More than a decade plus unfixed, not even recognized.



To put this in today’s auction terms, if the CPI really does show what it seems to show, transitory, then the best of what little the global system has going for it right now (artificial US demand for largely goods) really is only for right now. The deflationary potential, which absolutely includes collateral scarcity (OTR, especially), has certainly amplified even higher that before.

This is true in the short run (versus reflationary yields which peaked almost five months ago back in March) as well as the structural long run trends unbroken by the Fed’s true status as something other than a central bank (it is, at best, a domestic bank authority and arguably an ineffective one here, too). Therefore, even though Treasury is totally out of control in terms of supply, and only getting worse, prices are higher compared to mid-March and obscenely higher compared to 2008 before supply issues really were put to the test.

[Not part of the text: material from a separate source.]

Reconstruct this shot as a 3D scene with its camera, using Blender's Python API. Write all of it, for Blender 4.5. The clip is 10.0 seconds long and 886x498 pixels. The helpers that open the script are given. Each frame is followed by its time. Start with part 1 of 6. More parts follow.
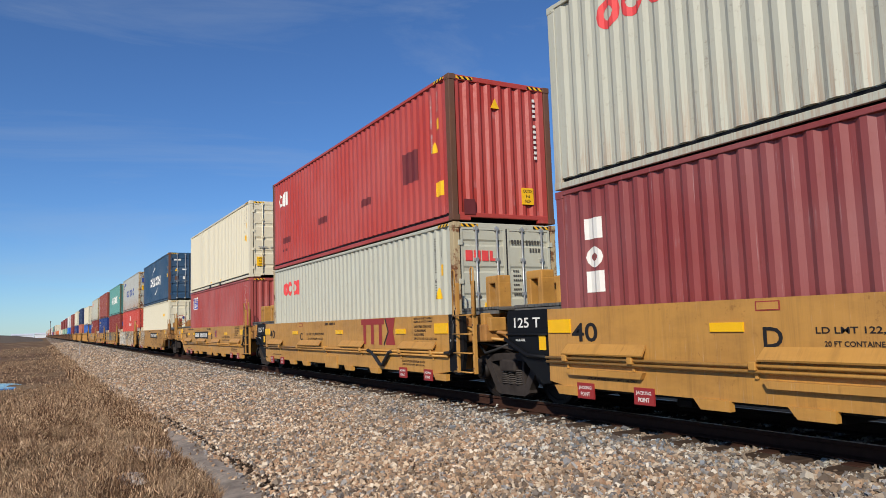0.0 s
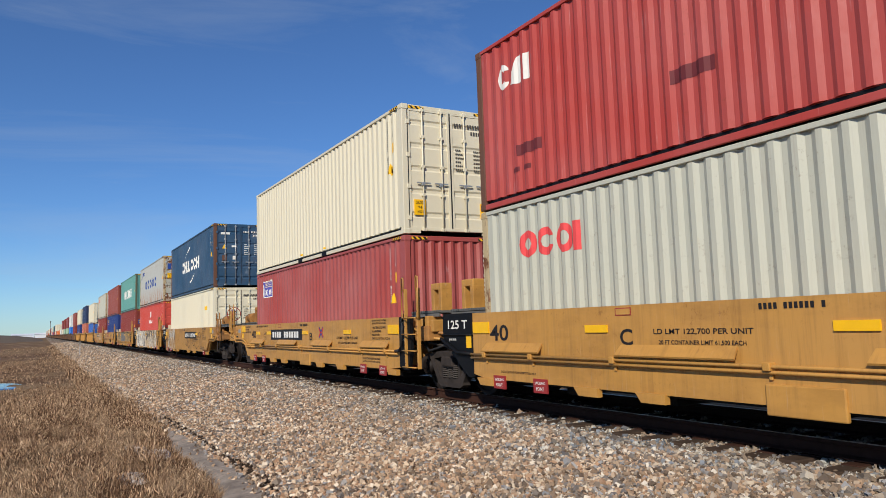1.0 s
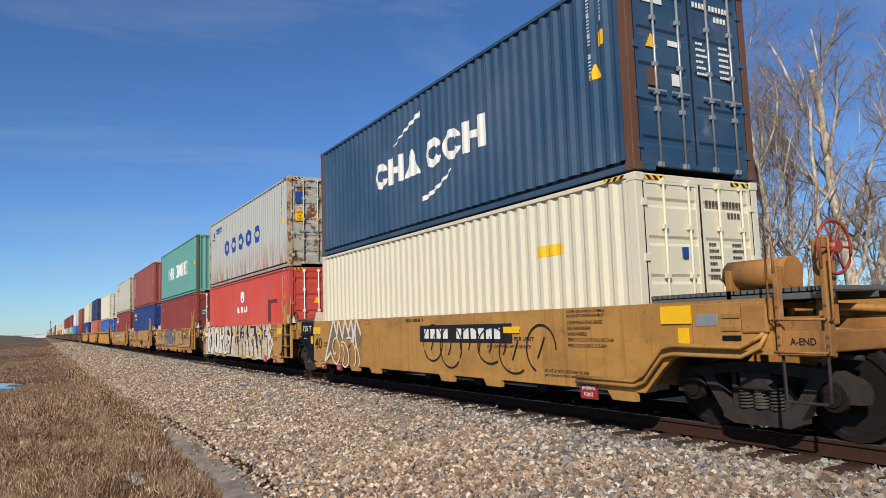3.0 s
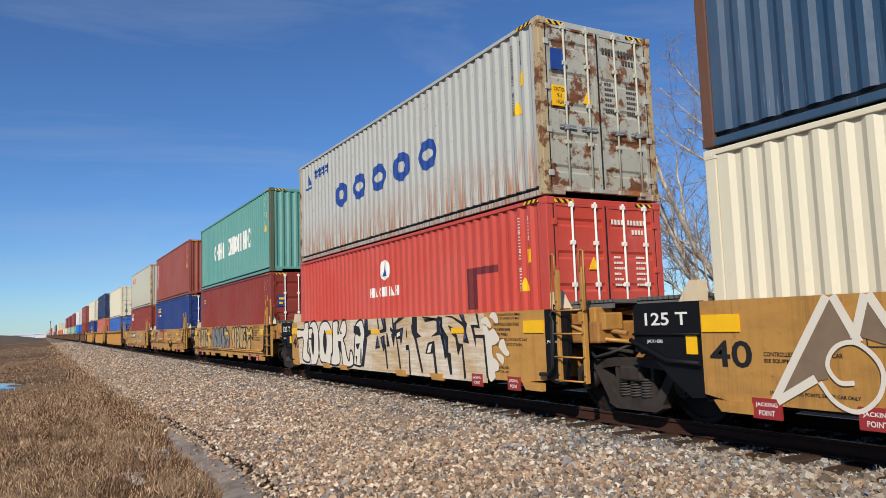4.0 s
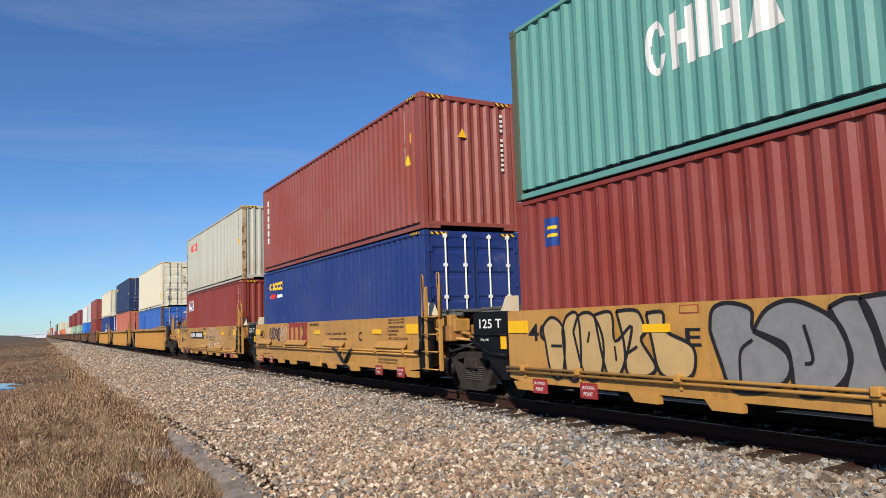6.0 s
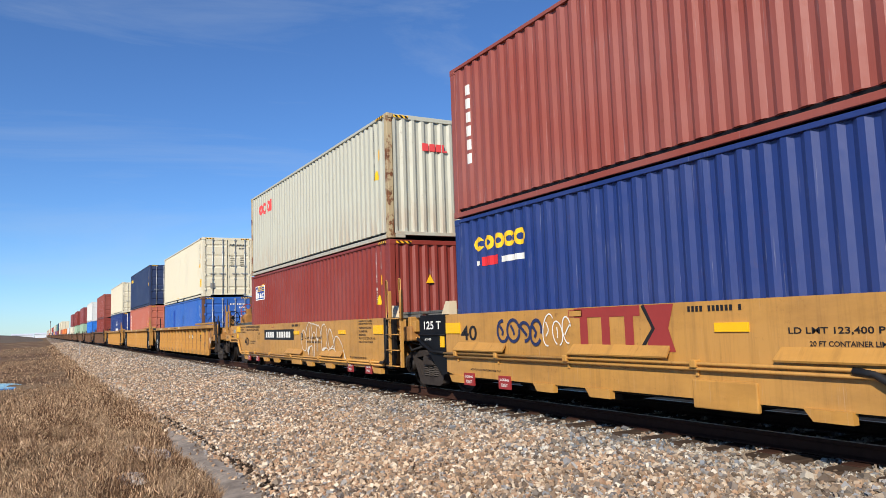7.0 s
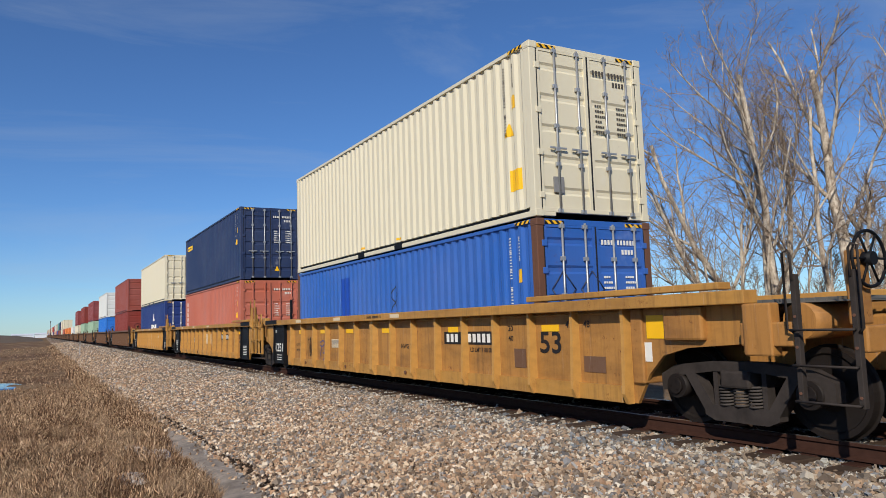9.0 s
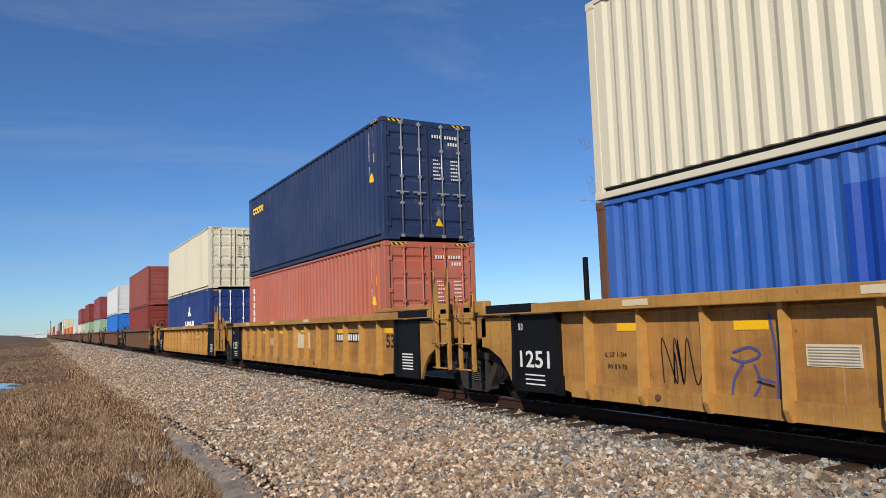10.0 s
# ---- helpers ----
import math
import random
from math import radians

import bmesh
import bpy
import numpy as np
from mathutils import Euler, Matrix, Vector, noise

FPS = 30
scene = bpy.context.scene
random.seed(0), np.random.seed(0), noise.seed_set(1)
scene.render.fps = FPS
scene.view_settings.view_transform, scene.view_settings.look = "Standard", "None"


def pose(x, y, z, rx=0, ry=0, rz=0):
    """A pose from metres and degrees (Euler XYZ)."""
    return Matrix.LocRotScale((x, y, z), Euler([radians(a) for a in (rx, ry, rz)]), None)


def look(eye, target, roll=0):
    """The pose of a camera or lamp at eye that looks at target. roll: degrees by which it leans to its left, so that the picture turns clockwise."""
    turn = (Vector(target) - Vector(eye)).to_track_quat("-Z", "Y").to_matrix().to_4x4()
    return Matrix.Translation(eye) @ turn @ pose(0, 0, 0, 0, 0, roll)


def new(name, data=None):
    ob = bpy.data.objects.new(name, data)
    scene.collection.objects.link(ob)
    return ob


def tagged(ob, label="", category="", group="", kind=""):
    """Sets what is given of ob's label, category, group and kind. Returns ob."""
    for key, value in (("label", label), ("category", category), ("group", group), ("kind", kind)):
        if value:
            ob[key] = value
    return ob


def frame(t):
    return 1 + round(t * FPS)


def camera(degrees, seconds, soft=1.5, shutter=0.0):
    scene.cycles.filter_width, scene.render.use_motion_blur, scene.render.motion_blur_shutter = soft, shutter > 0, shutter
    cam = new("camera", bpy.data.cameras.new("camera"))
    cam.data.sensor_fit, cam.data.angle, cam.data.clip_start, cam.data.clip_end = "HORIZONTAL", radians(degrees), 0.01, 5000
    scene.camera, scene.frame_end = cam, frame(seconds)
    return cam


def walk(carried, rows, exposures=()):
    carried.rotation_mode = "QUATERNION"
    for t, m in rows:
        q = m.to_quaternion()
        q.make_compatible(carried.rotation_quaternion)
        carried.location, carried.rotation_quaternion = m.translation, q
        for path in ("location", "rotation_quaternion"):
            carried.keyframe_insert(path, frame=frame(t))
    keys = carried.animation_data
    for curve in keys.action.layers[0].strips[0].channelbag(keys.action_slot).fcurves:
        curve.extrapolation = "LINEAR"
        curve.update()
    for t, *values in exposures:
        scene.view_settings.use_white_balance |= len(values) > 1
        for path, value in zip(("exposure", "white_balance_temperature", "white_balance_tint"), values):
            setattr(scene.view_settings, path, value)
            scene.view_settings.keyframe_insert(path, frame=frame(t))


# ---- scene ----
cam = camera(62.93, 10.0, 0.5)
EYE = pose(0.0, 0.0, 1.35, 95.83, 1.85, -29.01)
walk(cam, [(0.0, EYE), (10.0, EYE)], [(0.0, 0.0), (5.0, 0.0), (5.7, 0.06), (6.8, 0.33), (7.5, 0.33), (7.8, 0.06), (8.1, -0.03), (10.0, -0.05)])

# ---- light ----
SUN_FROM = Vector((-0.71, -0.68, 0.60)).normalized()
world = bpy.data.worlds.new("sky")
scene.world = world
world.use_nodes = True
wn = world.node_tree.nodes
wl = world.node_tree.links
wn.clear()
sky = wn.new("ShaderNodeTexSky")
sky.sky_type = "NISHITA"
sky.sun_disc = False
sky.sun_elevation = math.asin(SUN_FROM.z)
sky.sun_rotation = math.atan2(SUN_FROM.x, SUN_FROM.y)
sky.altitude = 1500
sky.air_density = 1.0
sky.dust_density = 0.35
sky.ozone_density = 2.6
wtc = wn.new("ShaderNodeTexCoord")
wmap = wn.new("ShaderNodeMapping")
wmap.inputs["Scale"].default_value = (1.2, 3.0, 9.0)
wmap.inputs["Rotation"].default_value = (0.25, 0.1, 0.5)
wno = wn.new("ShaderNodeTexNoise")
wno.inputs["Scale"].default_value = 1.4
wno.inputs["Detail"].default_value = 7
wno.inputs["Roughness"].default_value = 0.62
wno.inputs["Distortion"].default_value = 0.6
wramp = wn.new("ShaderNodeMapRange")
wramp.inputs["From Min"].default_value = 0.46
wramp.inputs["From Max"].default_value = 0.9
wramp.inputs["To Min"].default_value = 0.02
wramp.inputs["To Max"].default_value = 0.36
wmix = wn.new("ShaderNodeMix")
wmix.data_type = "RGBA"
wmix.inputs["B"].default_value = (5.2, 6.0, 7.0, 1)
wbg = wn.new("ShaderNodeBackground")
wbg.inputs["Strength"].default_value = 0.084
wout = wn.new("ShaderNodeOutputWorld")
wl.new(wtc.outputs["Generated"], wmap.inputs["Vector"])
wl.new(wmap.outputs["Vector"], wno.inputs["Vector"])
wl.new(wno.outputs["Fac"], wramp.inputs["Value"])
wl.new(wramp.outputs["Result"], wmix.inputs["Factor"])
whs = wn.new("ShaderNodeHueSaturation")
whs.inputs["Saturation"].default_value = 1.1
wl.new(sky.outputs["Color"], whs.inputs["Color"])
wtint = wn.new("ShaderNodeMix")
wtint.data_type, wtint.blend_type = "RGBA", "MULTIPLY"
wtint.inputs["Factor"].default_value = 1.0
wtint.inputs["B"].default_value = (0.72, 0.98, 1.30, 1)
wl.new(whs.outputs["Color"], wtint.inputs["A"])
wl.new(wtint.outputs["Result"], wmix.inputs["A"])
wl.new(wmix.outputs["Result"], wbg.inputs["Color"])
wl.new(wbg.outputs["Background"], wout.inputs["Surface"])

sun = new("sun", bpy.data.lights.new("sun", "SUN"))
sun.data.energy = 4.5
sun.data.angle = radians(0.53)
sun.data.color = (1.0, 0.92, 0.80)
sun.matrix_world = look(SUN_FROM * 60, (0, 0, 0))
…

Yes, deflationary potential is the only thing behind each and every single one of all these things. But, when you’re led (by everything, from your first day of school to every day in every internet article written up by the mainstream financial media) to believe the Fed is something it really is not, all is instead a confusing mess of seeming contradictions.

After all, the US CPI was just today pegged to be higher than 5% for the second month in a row while on the same day the benchmark 10-year yield fell to 1.34% in the secondary market, prices even better, much better, at today’s auction.